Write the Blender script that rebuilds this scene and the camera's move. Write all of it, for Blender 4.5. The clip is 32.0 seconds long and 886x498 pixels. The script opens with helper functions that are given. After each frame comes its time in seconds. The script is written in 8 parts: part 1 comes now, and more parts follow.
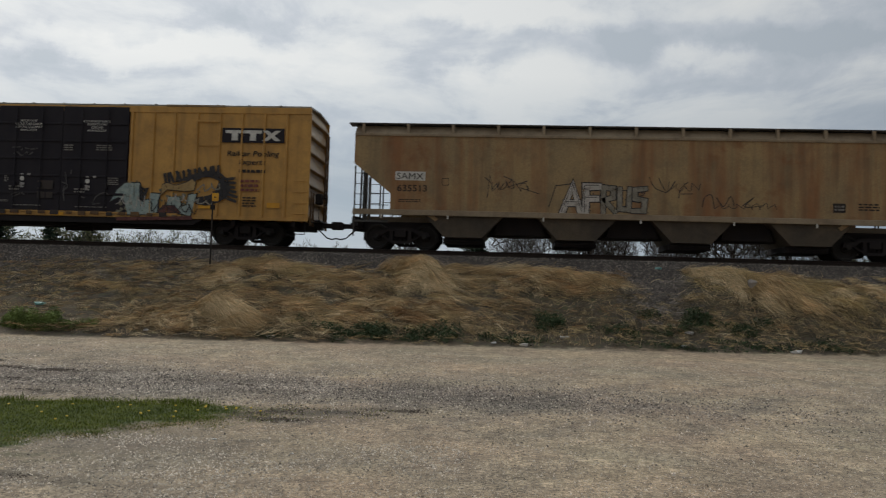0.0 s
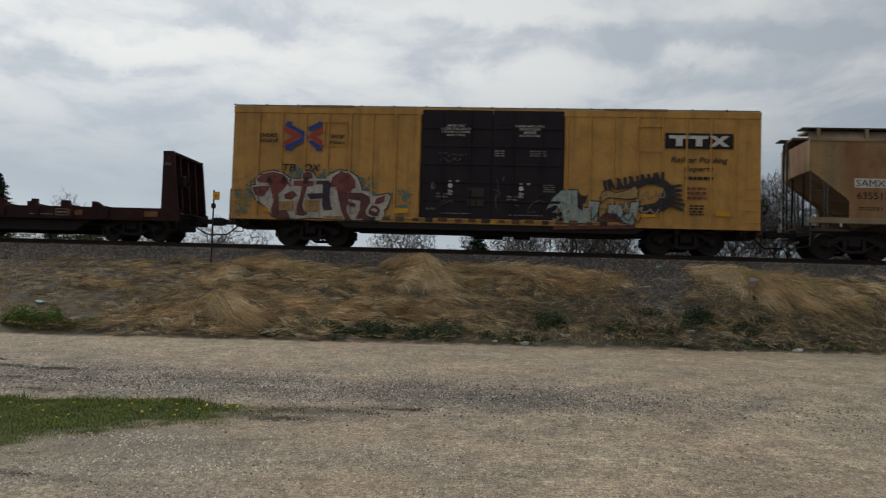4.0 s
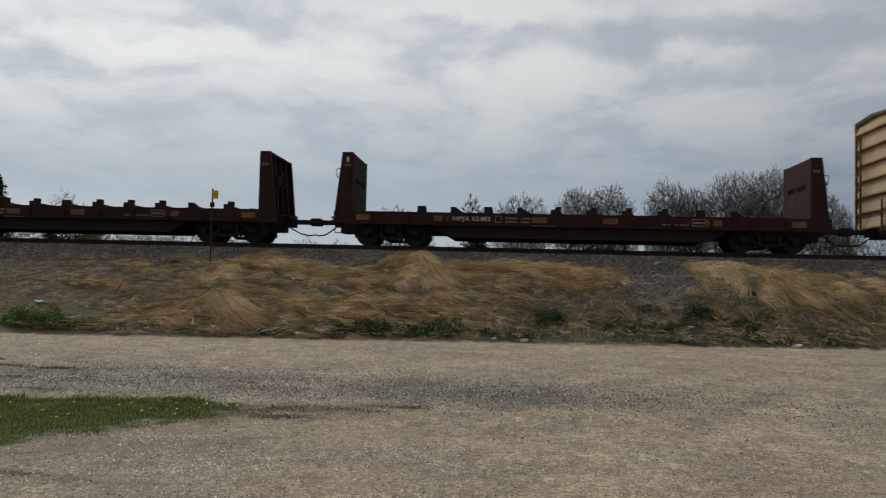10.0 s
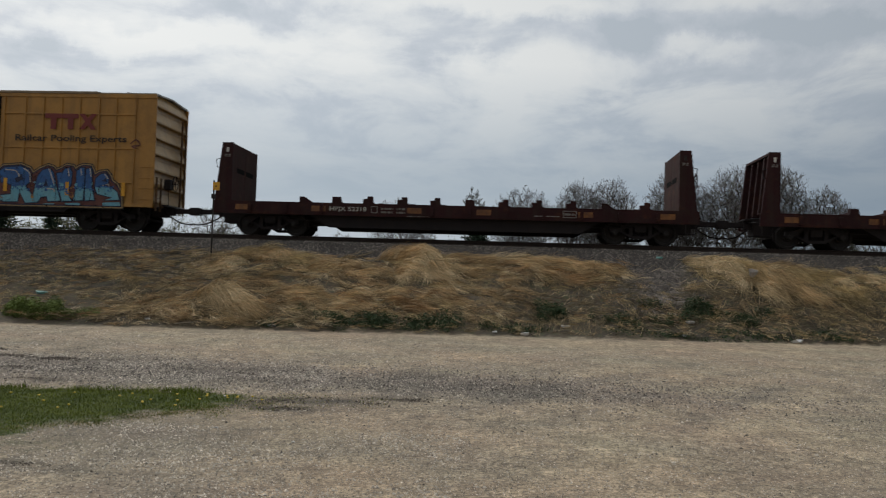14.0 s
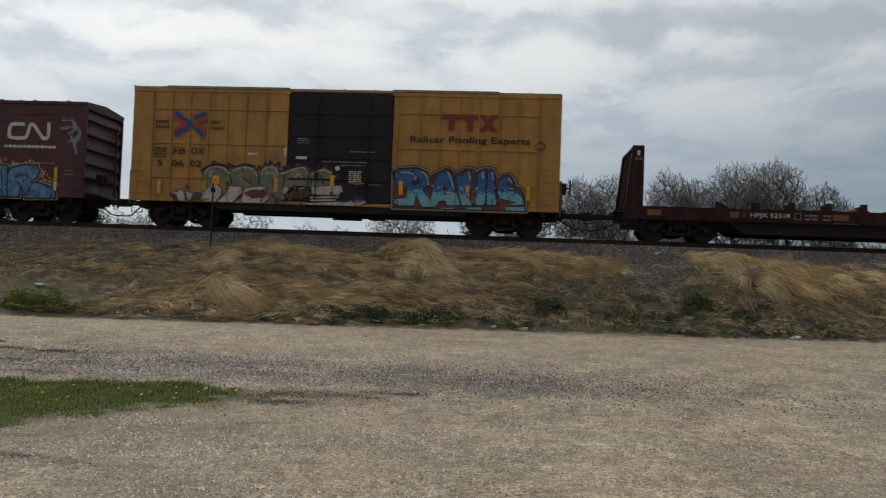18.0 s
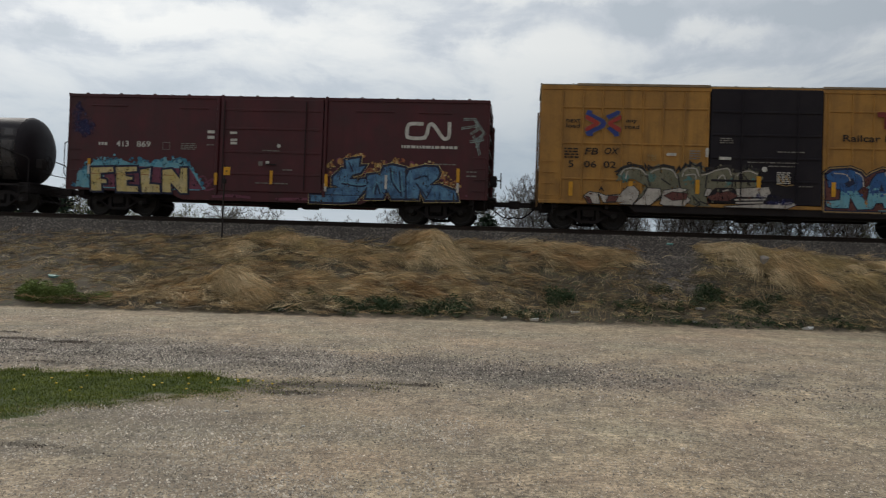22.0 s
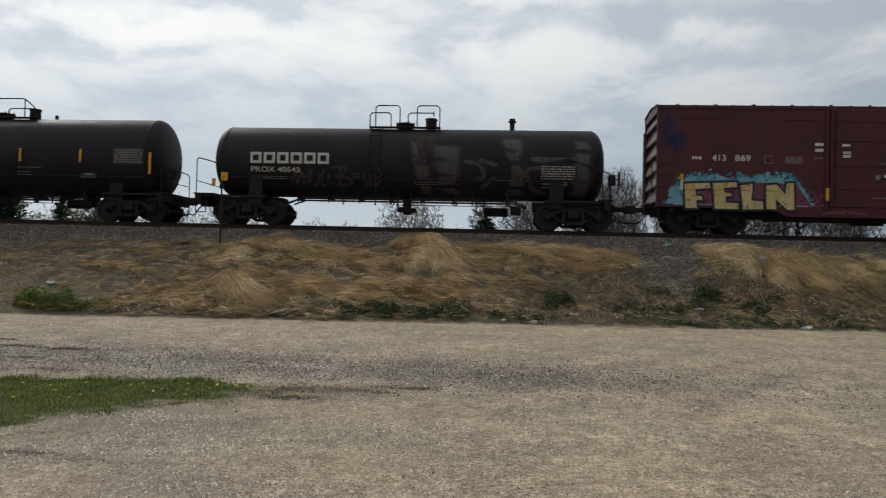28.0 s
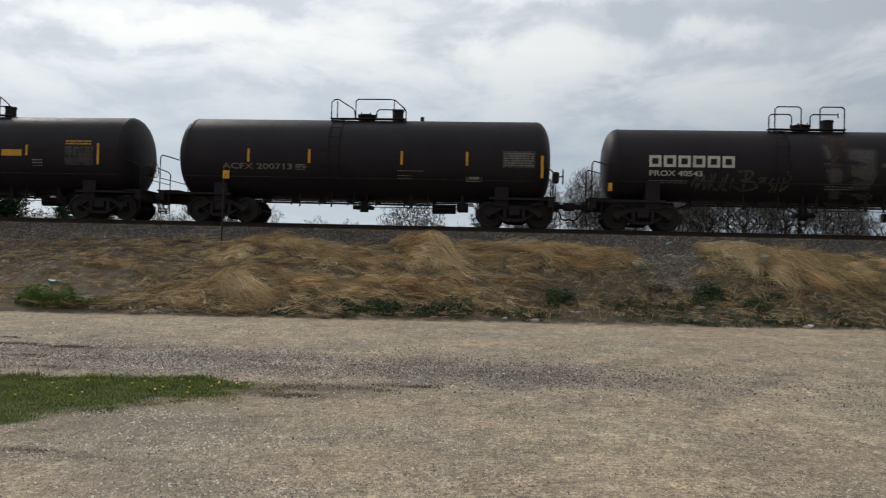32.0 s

◆ ◆ ◆

DIRECTIONS:
Copy the material exactly. Do not include the pictures.

RESPONSE TO THE EXERCISE:
Write the Blender script that rebuilds this scene and the camera's move. Write all of it, for Blender 4.5. The clip is 32.0 seconds long and 886x498 pixels. The script opens with helper functions that are given. After each frame comes its time in seconds. The script is written in 8 parts: part 1 comes now, and more parts follow.
0.0 s
4.0 s
10.0 s
14.0 s
18.0 s
22.0 s
28.0 s
32.0 s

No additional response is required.